C. J. Bouwkamp, P. Janssen & A. Koene. Note on pantactic squares. MG 54 (No. 390) (Dec 1970) 348 351. They find 800 such squares, forming 50 classes of 16 forms.
[Surprisingly, neither paper considers a 4 x 4 array viewed toroidally, which is the natural generalization of the memory wheel. Precisely two of the fifty classes, namely nos. 25 & 41, give such a solution and these are the same pattern on the torus. One can also look at the 4 x 4 subarrays of a 131 x 131 or a 128 x 128 array, etc., as well as 3 and higher dimensional arrays. I submitted the question of the existence and numbers of these as a problem for CM, but it was considered too technical.]
Ivan Moscovich. US Patent 3,677,549 -- Board Game Apparatus. Applied: 14 Jun 1971; patented: 18 Jul 1972. Front page, 1p diagrams, 2pp text. Reproduced in Haubrich, About ..., 1996, op. cit. in 5.H.4. 2pp + 2pp diagrams. This uses the 16 2 x 2 binary patterns as game pieces. He allows the pieces to be rotated, scoring different values according to the orientation. No mention of reversing pieces or of the use of the pieces as a puzzle.
John Humphries. Review of Q-Bits. G&P 54 (Nov 1976) 28. This is Moscovich's game idea, produced by Orda. Though he mentions changing the rules to having non-matching, there is no mention of two-sidedness.

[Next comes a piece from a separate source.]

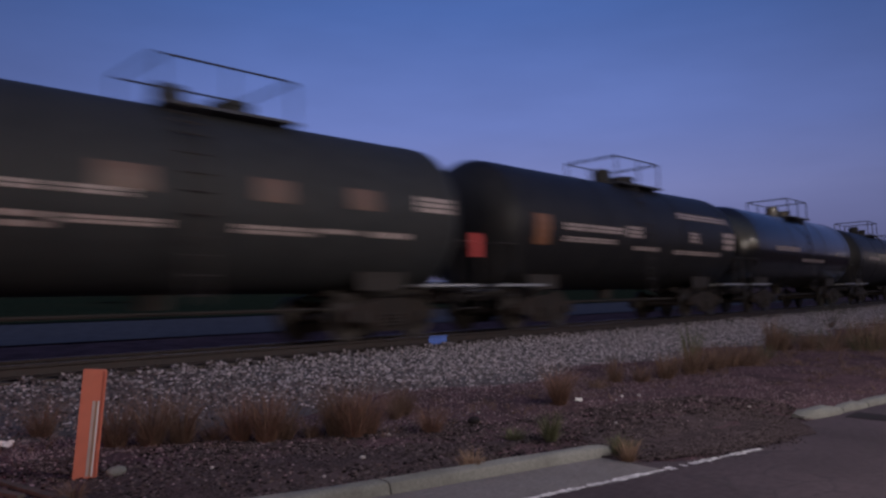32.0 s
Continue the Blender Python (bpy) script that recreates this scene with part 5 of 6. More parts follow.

Pieter van Delft & Jack Botermans. Creative Puzzles of the World. (As: Puzzels uit de hele wereld; Spectrum Hobby, 1978); Harry N. Abrams, NY, 1978. The colormatch square, p. 165. See Haubrich,1994, for description.
Jacques Haubrich. Pantactic patterns and puzzles. CFF 34 (Oct 1994) 19-21. Notes the toroidal property just mentioned. Says Bouwkamp had the idea of making the 16 basic squares in coloured card and using them as a MacMahon-type puzzle, with the pieces double-sided and such that when one side had MacMahon matching, the other side had non-matching. There are two different bijections between matching patterns and non-matching patterns, so there are also 800 solutions in 50 classes for the non-matching problem. Bouwkamp's puzzle appeared in van Delft & Botermans, though they did not know about and hence did not mention the double-sidedness. [In an email of 22 Aug 2000, Haubrich says he believes Bouwkamp did tell van Delft and Botermans about this, but somehow it did not get into their book.] The idea was copied by two manufacturers (Set Squares by Peter Pan Playthings and Regev Magnetics) who did not understand Bouwkamp's ideas -- i.e. they permitted pieces to rotate. Describes Verbakel's puzzle of 5.H.2.
Jacques Haubrich. Letter: Pantactic Puzzles = Q-Bits. CFF 37 (Jun 1995) 4. Says that Ivan Moscovich has responded that he invented the version called "Q-Bits" in 1960-1964, having the same tiles as Bouwkamp's (but only one-sided [clarified by Haubrich in above mentioned email]). His US Patent 3,677,549 (see above) is for a game version of he idea. The version produced by Orda Ltd. was reviewed in G&P 54 (Nov 1976) (above). So it seems clear that Moscovich had the idea of the pieces before Bouwkamp's version was published, but Moscovich's application was to use them in a game where the orientations could be varied.